* **THE REQUEST**: Only the lines from the line that has "Continue the Blender" through the line that has "town = np.random.RandomState(11)" should be reproduced, exactly and with both ends kept.

* **DATA EXTRACT**:

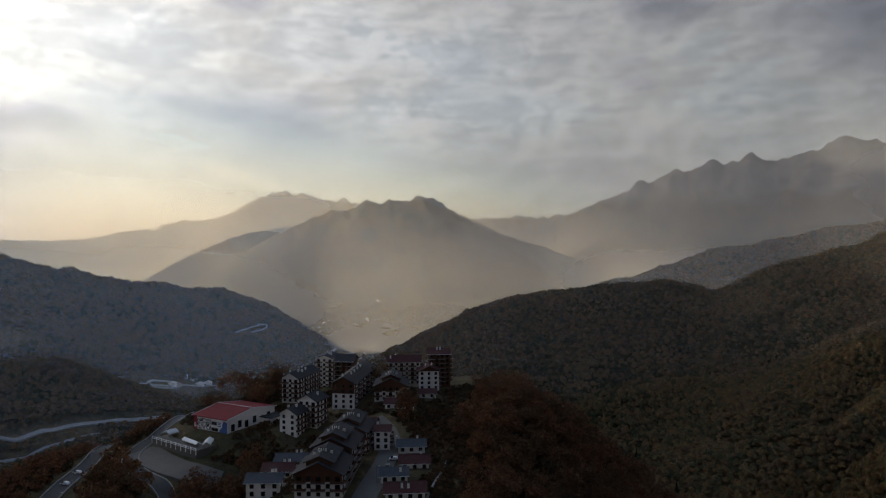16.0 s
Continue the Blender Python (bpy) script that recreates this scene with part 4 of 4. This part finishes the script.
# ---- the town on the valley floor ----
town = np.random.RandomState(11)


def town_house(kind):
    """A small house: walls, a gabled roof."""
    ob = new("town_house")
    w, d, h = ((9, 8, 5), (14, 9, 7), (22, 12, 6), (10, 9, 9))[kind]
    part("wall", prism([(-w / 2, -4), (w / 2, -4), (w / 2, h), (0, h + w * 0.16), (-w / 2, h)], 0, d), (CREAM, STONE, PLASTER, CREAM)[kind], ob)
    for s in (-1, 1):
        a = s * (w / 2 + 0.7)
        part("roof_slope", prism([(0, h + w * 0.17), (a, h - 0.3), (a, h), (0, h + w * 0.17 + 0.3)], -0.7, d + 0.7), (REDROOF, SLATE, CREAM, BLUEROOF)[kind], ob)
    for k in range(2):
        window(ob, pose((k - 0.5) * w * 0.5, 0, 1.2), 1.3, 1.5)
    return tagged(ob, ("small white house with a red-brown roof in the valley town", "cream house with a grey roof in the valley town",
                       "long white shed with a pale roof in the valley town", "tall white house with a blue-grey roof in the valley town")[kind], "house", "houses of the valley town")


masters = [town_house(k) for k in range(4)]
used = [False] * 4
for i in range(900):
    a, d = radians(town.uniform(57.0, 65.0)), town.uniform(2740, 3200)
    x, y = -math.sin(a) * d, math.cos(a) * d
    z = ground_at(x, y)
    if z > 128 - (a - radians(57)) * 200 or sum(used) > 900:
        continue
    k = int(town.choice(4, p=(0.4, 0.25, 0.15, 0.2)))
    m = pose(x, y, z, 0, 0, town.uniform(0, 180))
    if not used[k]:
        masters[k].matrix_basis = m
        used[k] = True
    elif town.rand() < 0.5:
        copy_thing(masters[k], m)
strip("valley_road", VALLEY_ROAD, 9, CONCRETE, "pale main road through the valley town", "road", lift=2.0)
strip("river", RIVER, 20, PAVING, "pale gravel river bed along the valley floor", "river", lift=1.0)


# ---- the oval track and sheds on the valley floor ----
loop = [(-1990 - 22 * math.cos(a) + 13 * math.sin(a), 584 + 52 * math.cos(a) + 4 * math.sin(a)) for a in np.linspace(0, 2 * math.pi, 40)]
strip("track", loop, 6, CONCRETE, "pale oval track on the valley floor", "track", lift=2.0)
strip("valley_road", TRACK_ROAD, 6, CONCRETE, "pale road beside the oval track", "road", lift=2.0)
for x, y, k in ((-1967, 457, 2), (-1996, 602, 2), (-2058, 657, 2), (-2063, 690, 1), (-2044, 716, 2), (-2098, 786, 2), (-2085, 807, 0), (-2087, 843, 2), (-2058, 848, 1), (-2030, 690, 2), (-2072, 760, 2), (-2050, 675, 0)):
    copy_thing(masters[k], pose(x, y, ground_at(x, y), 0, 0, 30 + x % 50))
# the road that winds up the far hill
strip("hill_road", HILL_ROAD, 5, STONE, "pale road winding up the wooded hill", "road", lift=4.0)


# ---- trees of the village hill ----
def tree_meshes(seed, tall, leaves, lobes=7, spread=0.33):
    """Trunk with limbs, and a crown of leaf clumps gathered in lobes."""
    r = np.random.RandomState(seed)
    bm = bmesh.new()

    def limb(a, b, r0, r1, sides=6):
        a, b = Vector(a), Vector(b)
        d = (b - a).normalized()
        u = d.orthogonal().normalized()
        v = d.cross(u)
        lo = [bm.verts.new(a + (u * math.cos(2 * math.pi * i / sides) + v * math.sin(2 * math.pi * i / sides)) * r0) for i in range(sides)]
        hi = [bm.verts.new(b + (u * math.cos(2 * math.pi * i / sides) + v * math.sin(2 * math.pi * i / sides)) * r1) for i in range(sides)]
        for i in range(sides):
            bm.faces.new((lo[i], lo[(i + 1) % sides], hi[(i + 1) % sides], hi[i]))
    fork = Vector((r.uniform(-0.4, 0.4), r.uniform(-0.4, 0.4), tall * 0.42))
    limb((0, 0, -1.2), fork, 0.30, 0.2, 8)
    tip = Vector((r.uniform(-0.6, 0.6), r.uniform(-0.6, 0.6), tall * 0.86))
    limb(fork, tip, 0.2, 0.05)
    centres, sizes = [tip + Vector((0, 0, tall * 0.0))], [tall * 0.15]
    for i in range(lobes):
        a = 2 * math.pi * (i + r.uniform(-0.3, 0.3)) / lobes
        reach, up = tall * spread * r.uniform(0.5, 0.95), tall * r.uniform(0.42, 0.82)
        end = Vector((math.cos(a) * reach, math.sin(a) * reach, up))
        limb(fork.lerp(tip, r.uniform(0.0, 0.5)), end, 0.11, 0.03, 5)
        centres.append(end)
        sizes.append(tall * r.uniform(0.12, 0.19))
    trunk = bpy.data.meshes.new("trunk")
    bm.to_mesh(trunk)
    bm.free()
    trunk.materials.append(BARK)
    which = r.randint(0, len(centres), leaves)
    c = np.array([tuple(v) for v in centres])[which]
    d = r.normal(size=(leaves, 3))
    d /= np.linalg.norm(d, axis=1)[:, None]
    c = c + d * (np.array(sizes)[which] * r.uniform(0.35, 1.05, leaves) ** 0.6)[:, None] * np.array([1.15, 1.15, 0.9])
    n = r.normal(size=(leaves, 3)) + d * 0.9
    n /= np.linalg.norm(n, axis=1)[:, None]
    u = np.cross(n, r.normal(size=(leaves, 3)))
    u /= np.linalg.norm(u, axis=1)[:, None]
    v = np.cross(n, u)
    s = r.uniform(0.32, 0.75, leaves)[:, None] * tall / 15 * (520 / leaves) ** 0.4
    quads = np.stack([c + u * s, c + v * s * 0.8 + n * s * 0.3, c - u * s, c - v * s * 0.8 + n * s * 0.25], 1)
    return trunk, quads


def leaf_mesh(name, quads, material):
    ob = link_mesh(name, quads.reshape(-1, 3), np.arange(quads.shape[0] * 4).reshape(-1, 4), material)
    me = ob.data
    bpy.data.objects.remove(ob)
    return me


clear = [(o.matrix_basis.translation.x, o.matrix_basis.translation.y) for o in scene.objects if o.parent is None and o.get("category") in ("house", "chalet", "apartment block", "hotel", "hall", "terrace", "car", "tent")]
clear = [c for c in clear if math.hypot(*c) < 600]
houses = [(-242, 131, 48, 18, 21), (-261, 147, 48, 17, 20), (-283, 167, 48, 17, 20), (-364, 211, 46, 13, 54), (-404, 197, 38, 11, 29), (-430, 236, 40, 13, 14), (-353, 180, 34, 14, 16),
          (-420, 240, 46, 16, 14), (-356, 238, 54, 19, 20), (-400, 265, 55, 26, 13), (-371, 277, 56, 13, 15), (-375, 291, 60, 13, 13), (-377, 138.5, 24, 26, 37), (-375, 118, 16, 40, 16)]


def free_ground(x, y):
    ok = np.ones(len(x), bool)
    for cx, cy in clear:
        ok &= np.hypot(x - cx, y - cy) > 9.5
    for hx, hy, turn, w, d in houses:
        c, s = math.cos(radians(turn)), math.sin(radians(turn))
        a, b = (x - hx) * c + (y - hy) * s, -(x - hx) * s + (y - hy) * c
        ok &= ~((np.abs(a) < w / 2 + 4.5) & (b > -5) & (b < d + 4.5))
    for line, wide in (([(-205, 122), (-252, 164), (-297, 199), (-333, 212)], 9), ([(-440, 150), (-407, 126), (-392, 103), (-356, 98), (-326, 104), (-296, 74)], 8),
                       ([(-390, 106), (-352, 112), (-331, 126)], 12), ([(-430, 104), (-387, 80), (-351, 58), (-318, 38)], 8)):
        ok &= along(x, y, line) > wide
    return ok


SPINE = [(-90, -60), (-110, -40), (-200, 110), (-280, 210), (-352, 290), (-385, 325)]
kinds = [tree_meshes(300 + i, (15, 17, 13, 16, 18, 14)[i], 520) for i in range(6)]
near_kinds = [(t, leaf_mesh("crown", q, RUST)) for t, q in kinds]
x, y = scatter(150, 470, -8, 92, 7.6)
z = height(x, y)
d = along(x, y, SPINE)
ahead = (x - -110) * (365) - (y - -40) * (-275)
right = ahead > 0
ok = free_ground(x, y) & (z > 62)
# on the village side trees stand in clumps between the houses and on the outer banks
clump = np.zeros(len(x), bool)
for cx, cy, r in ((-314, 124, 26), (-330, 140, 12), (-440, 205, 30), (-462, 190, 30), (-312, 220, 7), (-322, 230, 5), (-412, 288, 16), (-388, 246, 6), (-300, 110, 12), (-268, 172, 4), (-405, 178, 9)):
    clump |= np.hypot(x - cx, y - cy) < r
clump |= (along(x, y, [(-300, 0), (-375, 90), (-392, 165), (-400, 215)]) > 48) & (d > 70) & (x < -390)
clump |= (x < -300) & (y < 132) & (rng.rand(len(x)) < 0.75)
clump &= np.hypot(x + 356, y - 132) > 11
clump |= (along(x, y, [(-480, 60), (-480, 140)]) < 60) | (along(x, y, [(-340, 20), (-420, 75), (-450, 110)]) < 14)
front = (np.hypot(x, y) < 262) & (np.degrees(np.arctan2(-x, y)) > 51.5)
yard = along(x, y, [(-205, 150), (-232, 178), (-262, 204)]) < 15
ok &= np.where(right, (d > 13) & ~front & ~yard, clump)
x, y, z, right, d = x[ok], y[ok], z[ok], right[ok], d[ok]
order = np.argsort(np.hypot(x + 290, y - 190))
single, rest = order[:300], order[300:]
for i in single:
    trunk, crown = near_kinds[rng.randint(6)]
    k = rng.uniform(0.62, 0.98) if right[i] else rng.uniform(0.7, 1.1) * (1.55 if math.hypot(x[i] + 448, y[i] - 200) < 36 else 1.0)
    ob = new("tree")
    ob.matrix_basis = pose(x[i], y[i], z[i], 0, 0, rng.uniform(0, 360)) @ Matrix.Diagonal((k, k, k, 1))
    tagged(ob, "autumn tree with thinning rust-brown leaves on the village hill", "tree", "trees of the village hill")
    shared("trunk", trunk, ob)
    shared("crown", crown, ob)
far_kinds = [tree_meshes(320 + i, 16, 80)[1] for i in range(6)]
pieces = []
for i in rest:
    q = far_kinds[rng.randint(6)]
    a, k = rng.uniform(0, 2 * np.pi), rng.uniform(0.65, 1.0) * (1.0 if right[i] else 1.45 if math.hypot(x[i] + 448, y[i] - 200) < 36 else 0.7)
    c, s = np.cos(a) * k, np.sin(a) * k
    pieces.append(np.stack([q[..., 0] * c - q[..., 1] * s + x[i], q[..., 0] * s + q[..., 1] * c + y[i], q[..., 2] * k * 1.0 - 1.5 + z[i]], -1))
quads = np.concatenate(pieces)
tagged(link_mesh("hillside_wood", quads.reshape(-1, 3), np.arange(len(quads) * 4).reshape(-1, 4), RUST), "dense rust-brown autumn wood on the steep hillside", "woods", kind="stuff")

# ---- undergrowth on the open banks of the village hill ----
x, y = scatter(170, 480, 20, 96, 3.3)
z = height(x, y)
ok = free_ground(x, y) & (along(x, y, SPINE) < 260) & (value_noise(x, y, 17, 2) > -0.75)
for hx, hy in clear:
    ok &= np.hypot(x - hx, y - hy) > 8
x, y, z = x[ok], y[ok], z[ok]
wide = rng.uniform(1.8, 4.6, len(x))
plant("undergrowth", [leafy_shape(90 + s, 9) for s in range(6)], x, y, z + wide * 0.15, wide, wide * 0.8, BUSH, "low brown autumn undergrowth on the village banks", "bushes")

* **WRITTEN SOLUTION**:
Continue the Blender Python (bpy) script that recreates this scene with part 4 of 4. This part finishes the script.
# ---- the town on the valley floor ----
town = np.random.RandomState(11)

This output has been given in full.